In the study’s as-treated population (234 patients), primary safety endpoint analyses showed a low overall mortality rate within 30 days across the two treatment arms (8.1%), with a rate of 7.2% in the surgical group and 9.8% in the medical management group. Here, Fiorella noted that mortality rates in the study’s medical management arm were roughly half of those reported in the literature among similar patient populations—leading the MIND investigators to speculate that, while minimally invasive surgery did not demonstrate any relative improvement in 30-day mortality rates, medical management may have ‘overperformed’ in the study and thus masked potential between-group discrepancies. He also commented that, when looking specifically at lobar ICHs, the 30-day mortality rate in MIND’s medical management arm (22.7%) was “more in line” with previously reported figures.

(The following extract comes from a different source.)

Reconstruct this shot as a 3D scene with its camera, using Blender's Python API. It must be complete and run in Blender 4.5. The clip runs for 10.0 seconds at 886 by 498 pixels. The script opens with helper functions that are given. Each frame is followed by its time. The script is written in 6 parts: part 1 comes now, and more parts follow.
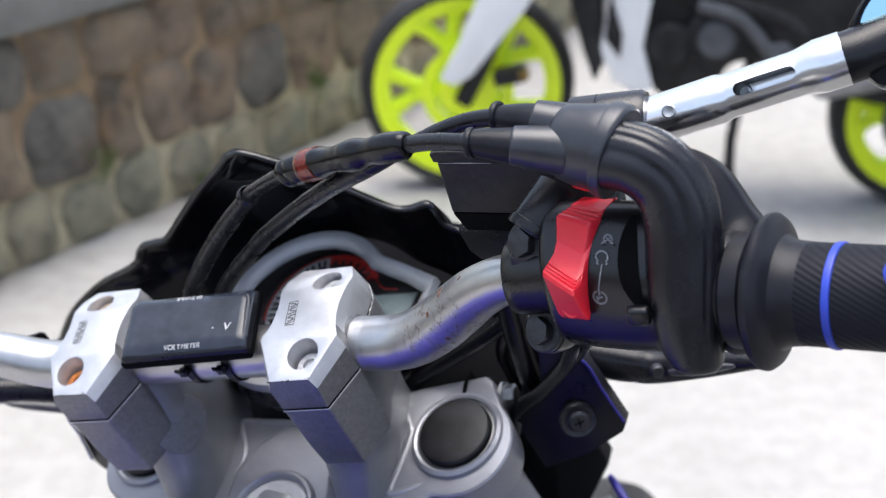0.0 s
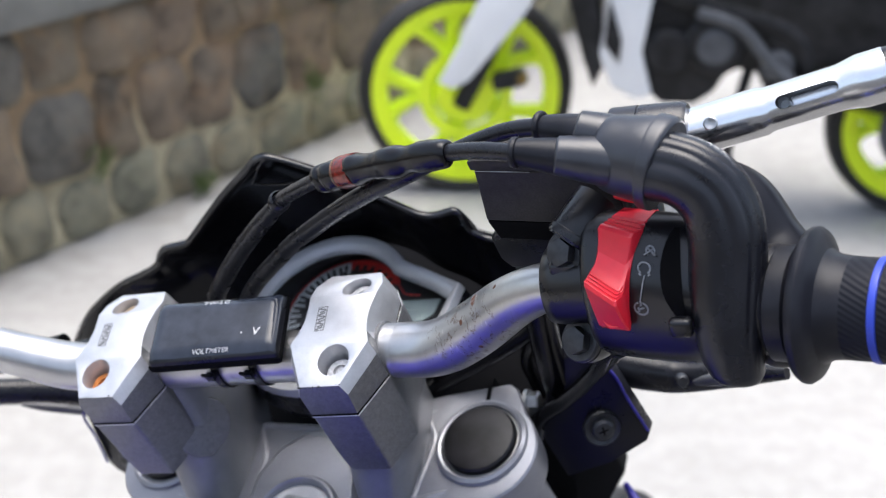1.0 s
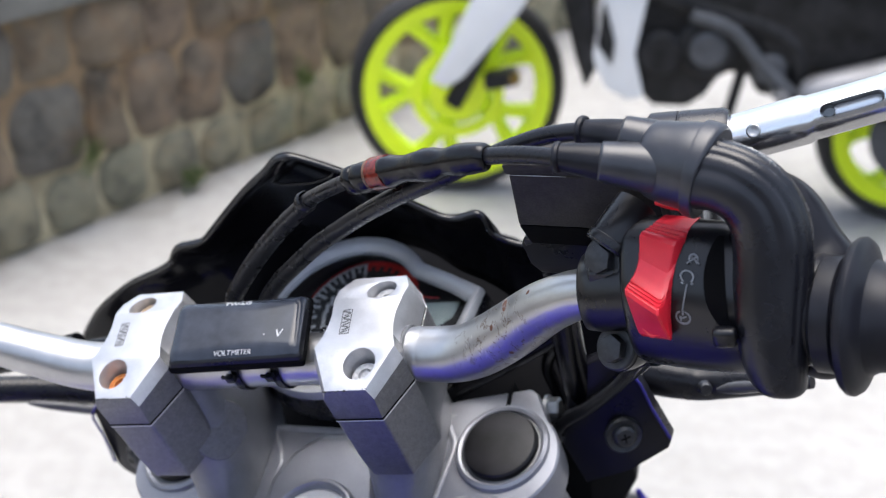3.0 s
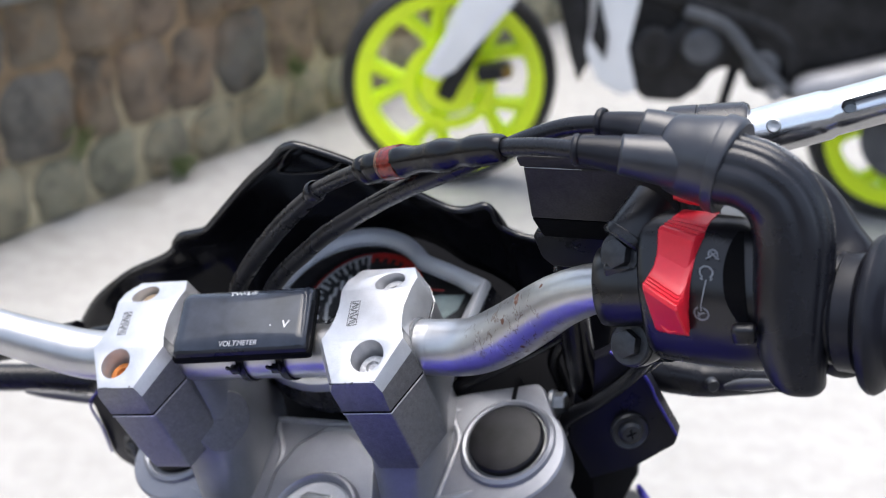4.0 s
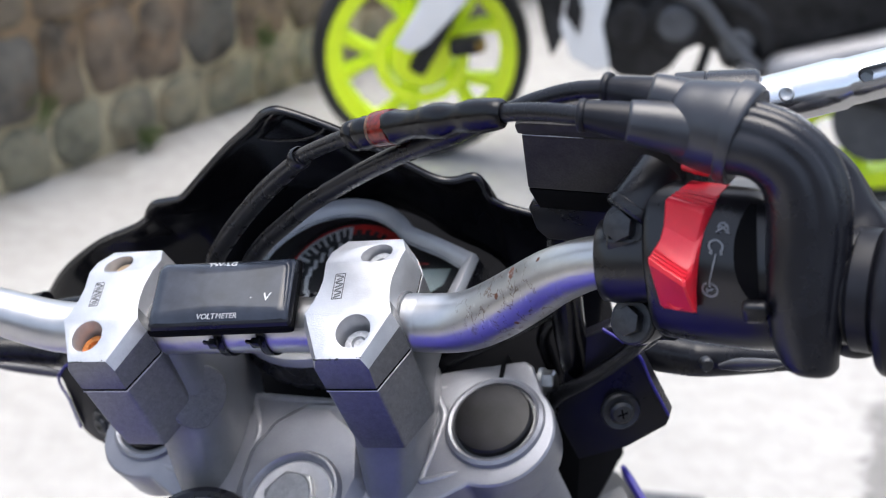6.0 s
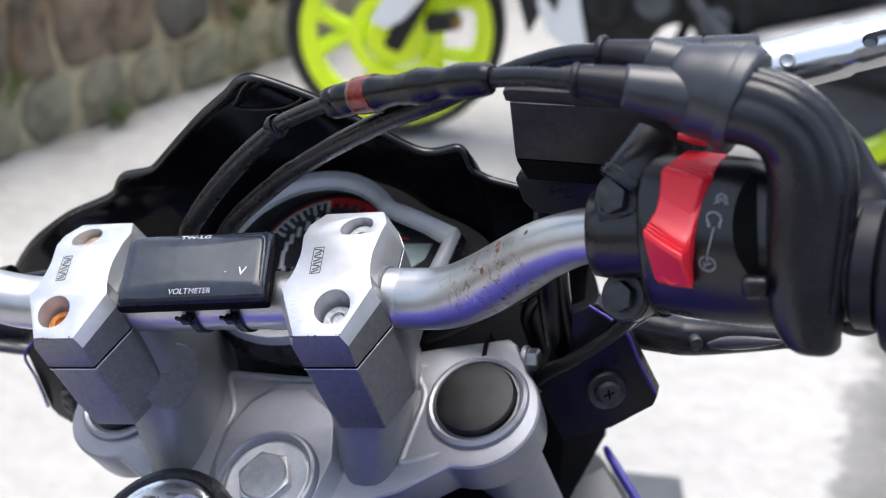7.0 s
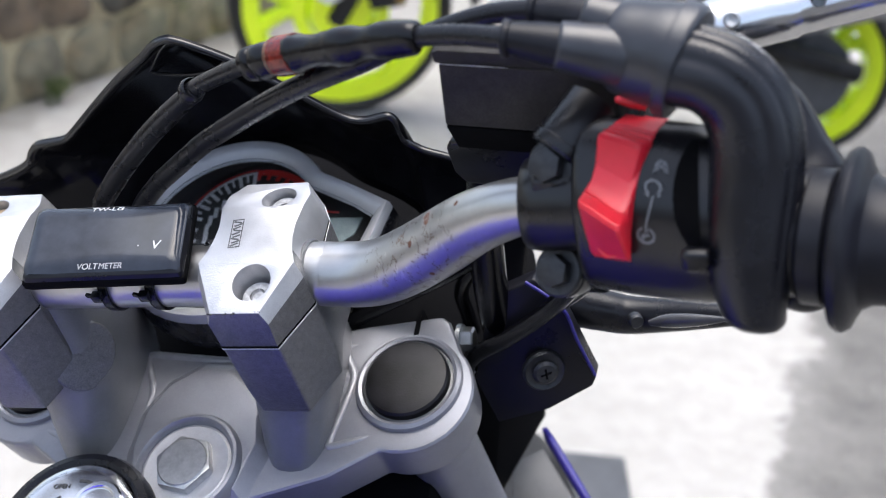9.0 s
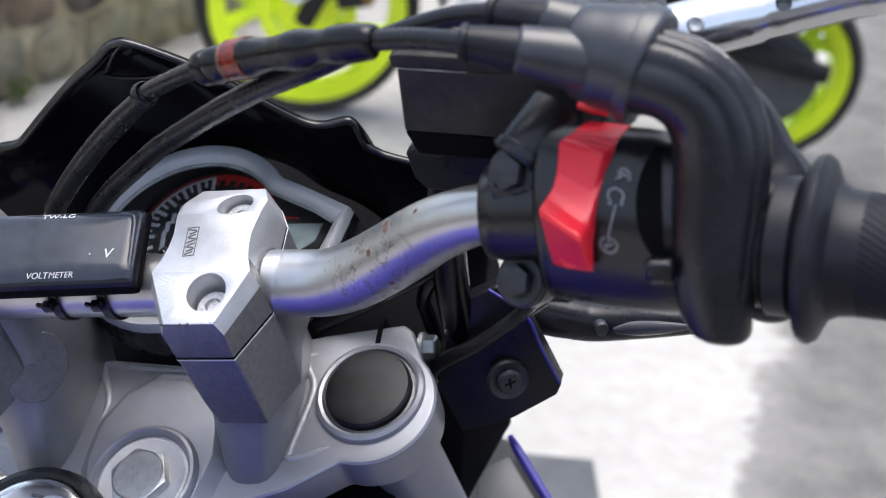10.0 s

Later in his presentation, Fiorella moved on to discuss a number of noteworthy secondary endpoint findings, with the first being comparable Kaplan Meier-estimated survival probabilities between the study’s two treatment arms. Further analyses indicated that there were fewer serious adverse events reported at 180 days in the surgical arm—across both deep and lobar ICH—as compared to the medical management arm (52.6% vs 68.3%, respectively), while a lower incidence of a symptomatic evolution of perihaematomal oedema with surgery (2.6%) versus medical management (13.4%) suggested a 30-day reduction in secondary injury that did not carry increased bleeding risks. Per-protocol analyses also revealed median length-of-stay data that trended positively—if only very marginally—in favour of minimally invasive surgery, as well as substantially reduced 30-day intubation rates with surgery (3.6%) versus medical management (12.1%).
Finally, Fiorella alluded to a 0.7% rate of surgical complications with the Artemis system at 30 days, before concluding that “future studies are needed to optimise outcomes for ICH patients” and build on the many positive signals within the MIND trial.